Exercise task:
Give all the lines below again, exactly, with no pictures.

=====

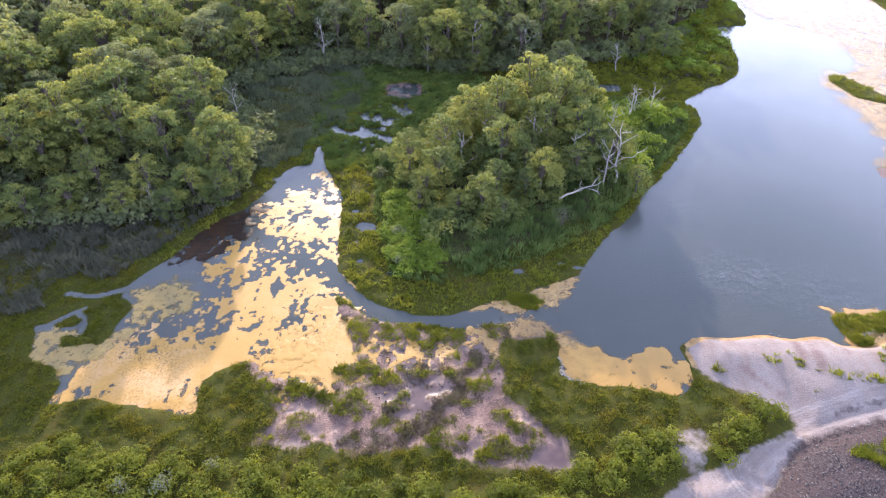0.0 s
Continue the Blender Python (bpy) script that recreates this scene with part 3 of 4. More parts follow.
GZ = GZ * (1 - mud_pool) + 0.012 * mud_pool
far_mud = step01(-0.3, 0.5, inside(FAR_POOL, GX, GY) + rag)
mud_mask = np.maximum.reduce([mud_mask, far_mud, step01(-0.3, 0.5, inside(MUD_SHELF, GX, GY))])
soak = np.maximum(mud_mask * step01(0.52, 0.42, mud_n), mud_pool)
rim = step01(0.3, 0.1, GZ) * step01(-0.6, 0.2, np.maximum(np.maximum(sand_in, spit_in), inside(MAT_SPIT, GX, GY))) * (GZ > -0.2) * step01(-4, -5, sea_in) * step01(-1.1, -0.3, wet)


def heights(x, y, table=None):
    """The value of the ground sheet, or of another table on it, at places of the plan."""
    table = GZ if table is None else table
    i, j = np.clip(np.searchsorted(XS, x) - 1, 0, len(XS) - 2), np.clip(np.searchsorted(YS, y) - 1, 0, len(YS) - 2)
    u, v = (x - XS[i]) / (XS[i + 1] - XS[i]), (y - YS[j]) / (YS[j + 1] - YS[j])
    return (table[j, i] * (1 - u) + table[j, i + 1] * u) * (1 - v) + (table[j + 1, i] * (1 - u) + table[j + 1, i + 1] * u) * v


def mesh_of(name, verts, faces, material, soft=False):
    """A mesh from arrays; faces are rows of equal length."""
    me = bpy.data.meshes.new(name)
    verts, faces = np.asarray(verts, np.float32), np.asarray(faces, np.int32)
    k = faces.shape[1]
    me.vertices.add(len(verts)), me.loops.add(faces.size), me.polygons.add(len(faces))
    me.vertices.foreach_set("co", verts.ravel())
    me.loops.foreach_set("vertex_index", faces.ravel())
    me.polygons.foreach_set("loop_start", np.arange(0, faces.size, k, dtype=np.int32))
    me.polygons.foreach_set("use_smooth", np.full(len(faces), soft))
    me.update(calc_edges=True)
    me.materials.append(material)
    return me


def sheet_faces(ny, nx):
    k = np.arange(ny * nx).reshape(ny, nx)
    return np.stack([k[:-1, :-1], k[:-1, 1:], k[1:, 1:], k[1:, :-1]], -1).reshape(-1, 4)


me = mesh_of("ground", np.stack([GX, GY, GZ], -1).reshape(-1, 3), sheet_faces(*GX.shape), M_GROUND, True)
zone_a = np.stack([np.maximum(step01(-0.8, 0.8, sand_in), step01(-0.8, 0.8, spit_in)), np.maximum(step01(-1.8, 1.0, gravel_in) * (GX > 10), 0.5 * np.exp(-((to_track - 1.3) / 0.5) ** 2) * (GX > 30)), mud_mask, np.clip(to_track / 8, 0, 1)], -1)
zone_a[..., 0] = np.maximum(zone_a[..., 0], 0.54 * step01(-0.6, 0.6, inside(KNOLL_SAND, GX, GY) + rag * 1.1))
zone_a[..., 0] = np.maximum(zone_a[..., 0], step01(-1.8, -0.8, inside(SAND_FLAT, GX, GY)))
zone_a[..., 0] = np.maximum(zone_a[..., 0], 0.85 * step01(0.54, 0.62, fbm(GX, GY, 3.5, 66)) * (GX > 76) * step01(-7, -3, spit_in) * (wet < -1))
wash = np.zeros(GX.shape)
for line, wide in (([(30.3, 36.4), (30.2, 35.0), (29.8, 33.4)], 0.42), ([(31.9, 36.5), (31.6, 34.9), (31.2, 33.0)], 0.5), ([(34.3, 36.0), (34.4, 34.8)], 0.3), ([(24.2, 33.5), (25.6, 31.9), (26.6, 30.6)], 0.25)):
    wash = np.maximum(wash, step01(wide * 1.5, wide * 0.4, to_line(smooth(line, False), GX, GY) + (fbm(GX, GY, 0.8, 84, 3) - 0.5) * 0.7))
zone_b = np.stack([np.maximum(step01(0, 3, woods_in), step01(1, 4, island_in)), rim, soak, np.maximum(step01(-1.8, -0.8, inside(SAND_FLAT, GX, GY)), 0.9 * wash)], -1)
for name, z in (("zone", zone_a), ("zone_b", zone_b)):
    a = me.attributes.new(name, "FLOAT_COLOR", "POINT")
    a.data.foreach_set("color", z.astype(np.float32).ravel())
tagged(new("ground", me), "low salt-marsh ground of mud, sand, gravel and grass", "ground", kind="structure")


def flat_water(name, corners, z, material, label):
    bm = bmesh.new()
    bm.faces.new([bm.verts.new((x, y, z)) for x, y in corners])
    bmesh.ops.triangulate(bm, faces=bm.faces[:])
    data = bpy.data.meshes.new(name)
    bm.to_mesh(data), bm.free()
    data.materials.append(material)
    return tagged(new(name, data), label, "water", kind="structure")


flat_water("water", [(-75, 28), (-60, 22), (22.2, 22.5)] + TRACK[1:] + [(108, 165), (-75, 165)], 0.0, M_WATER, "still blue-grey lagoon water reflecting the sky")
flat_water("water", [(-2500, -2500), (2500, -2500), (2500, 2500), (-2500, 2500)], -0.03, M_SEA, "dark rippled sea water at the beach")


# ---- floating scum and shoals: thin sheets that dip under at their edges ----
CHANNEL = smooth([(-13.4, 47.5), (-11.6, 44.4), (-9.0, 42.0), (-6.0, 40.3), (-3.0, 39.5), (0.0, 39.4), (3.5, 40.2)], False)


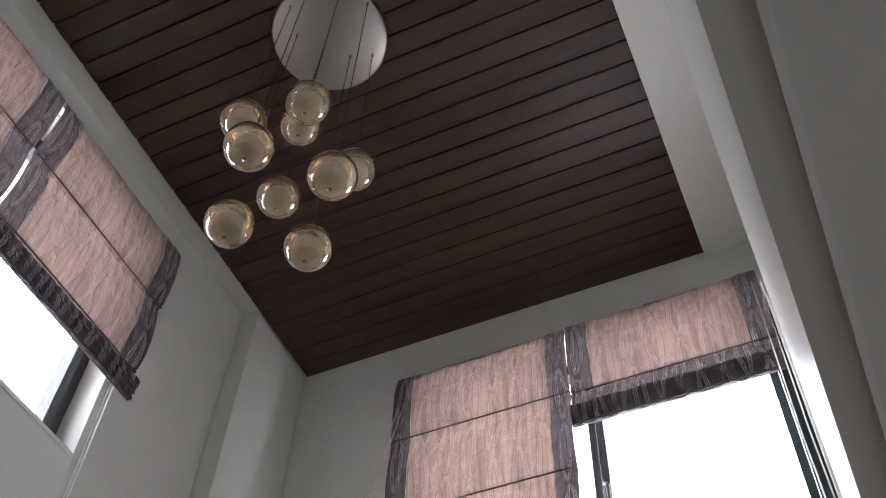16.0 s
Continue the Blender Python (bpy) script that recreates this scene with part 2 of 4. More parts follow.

=====

Reply to the task:
0.0 s
Continue the Blender Python (bpy) script that recreates this scene with part 3 of 4. More parts follow.
GZ = GZ * (1 - mud_pool) + 0.012 * mud_pool
far_mud = step01(-0.3, 0.5, inside(FAR_POOL, GX, GY) + rag)
mud_mask = np.maximum.reduce([mud_mask, far_mud, step01(-0.3, 0.5, inside(MUD_SHELF, GX, GY))])
soak = np.maximum(mud_mask * step01(0.52, 0.42, mud_n), mud_pool)
rim = step01(0.3, 0.1, GZ) * step01(-0.6, 0.2, np.maximum(np.maximum(sand_in, spit_in), inside(MAT_SPIT, GX, GY))) * (GZ > -0.2) * step01(-4, -5, sea_in) * step01(-1.1, -0.3, wet)


def heights(x, y, table=None):
    """The value of the ground sheet, or of another table on it, at places of the plan."""
    table = GZ if table is None else table
    i, j = np.clip(np.searchsorted(XS, x) - 1, 0, len(XS) - 2), np.clip(np.searchsorted(YS, y) - 1, 0, len(YS) - 2)
    u, v = (x - XS[i]) / (XS[i + 1] - XS[i]), (y - YS[j]) / (YS[j + 1] - YS[j])
    return (table[j, i] * (1 - u) + table[j, i + 1] * u) * (1 - v) + (table[j + 1, i] * (1 - u) + table[j + 1, i + 1] * u) * v


def mesh_of(name, verts, faces, material, soft=False):
    """A mesh from arrays; faces are rows of equal length."""
    me = bpy.data.meshes.new(name)
    verts, faces = np.asarray(verts, np.float32), np.asarray(faces, np.int32)
    k = faces.shape[1]
    me.vertices.add(len(verts)), me.loops.add(faces.size), me.polygons.add(len(faces))
    me.vertices.foreach_set("co", verts.ravel())
    me.loops.foreach_set("vertex_index", faces.ravel())
    me.polygons.foreach_set("loop_start", np.arange(0, faces.size, k, dtype=np.int32))
    me.polygons.foreach_set("use_smooth", np.full(len(faces), soft))
    me.update(calc_edges=True)
    me.materials.append(material)
    return me


def sheet_faces(ny, nx):
    k = np.arange(ny * nx).reshape(ny, nx)
    return np.stack([k[:-1, :-1], k[:-1, 1:], k[1:, 1:], k[1:, :-1]], -1).reshape(-1, 4)


me = mesh_of("ground", np.stack([GX, GY, GZ], -1).reshape(-1, 3), sheet_faces(*GX.shape), M_GROUND, True)
zone_a = np.stack([np.maximum(step01(-0.8, 0.8, sand_in), step01(-0.8, 0.8, spit_in)), np.maximum(step01(-1.8, 1.0, gravel_in) * (GX > 10), 0.5 * np.exp(-((to_track - 1.3) / 0.5) ** 2) * (GX > 30)), mud_mask, np.clip(to_track / 8, 0, 1)], -1)
zone_a[..., 0] = np.maximum(zone_a[..., 0], 0.54 * step01(-0.6, 0.6, inside(KNOLL_SAND, GX, GY) + rag * 1.1))
zone_a[..., 0] = np.maximum(zone_a[..., 0], step01(-1.8, -0.8, inside(SAND_FLAT, GX, GY)))
zone_a[..., 0] = np.maximum(zone_a[..., 0], 0.85 * step01(0.54, 0.62, fbm(GX, GY, 3.5, 66)) * (GX > 76) * step01(-7, -3, spit_in) * (wet < -1))
wash = np.zeros(GX.shape)
for line, wide in (([(30.3, 36.4), (30.2, 35.0), (29.8, 33.4)], 0.42), ([(31.9, 36.5), (31.6, 34.9), (31.2, 33.0)], 0.5), ([(34.3, 36.0), (34.4, 34.8)], 0.3), ([(24.2, 33.5), (25.6, 31.9), (26.6, 30.6)], 0.25)):
    wash = np.maximum(wash, step01(wide * 1.5, wide * 0.4, to_line(smooth(line, False), GX, GY) + (fbm(GX, GY, 0.8, 84, 3) - 0.5) * 0.7))
zone_b = np.stack([np.maximum(step01(0, 3, woods_in), step01(1, 4, island_in)), rim, soak, np.maximum(step01(-1.8, -0.8, inside(SAND_FLAT, GX, GY)), 0.9 * wash)], -1)
for name, z in (("zone", zone_a), ("zone_b", zone_b)):
    a = me.attributes.new(name, "FLOAT_COLOR", "POINT")
    a.data.foreach_set("color", z.astype(np.float32).ravel())
tagged(new("ground", me), "low salt-marsh ground of mud, sand, gravel and grass", "ground", kind="structure")


def flat_water(name, corners, z, material, label):
    bm = bmesh.new()
    bm.faces.new([bm.verts.new((x, y, z)) for x, y in corners])
    bmesh.ops.triangulate(bm, faces=bm.faces[:])
    data = bpy.data.meshes.new(name)
    bm.to_mesh(data), bm.free()
    data.materials.append(material)
    return tagged(new(name, data), label, "water", kind="structure")


flat_water("water", [(-75, 28), (-60, 22), (22.2, 22.5)] + TRACK[1:] + [(108, 165), (-75, 165)], 0.0, M_WATER, "still blue-grey lagoon water reflecting the sky")
flat_water("water", [(-2500, -2500), (2500, -2500), (2500, 2500), (-2500, 2500)], -0.03, M_SEA, "dark rippled sea water at the beach")


# ---- floating scum and shoals: thin sheets that dip under at their edges ----
CHANNEL = smooth([(-13.4, 47.5), (-11.6, 44.4), (-9.0, 42.0), (-6.0, 40.3), (-3.0, 39.5), (0.0, 39.4), (3.5, 40.2)], False)


16.0 s
Continue the Blender Python (bpy) script that recreates this scene with part 2 of 4. More parts follow.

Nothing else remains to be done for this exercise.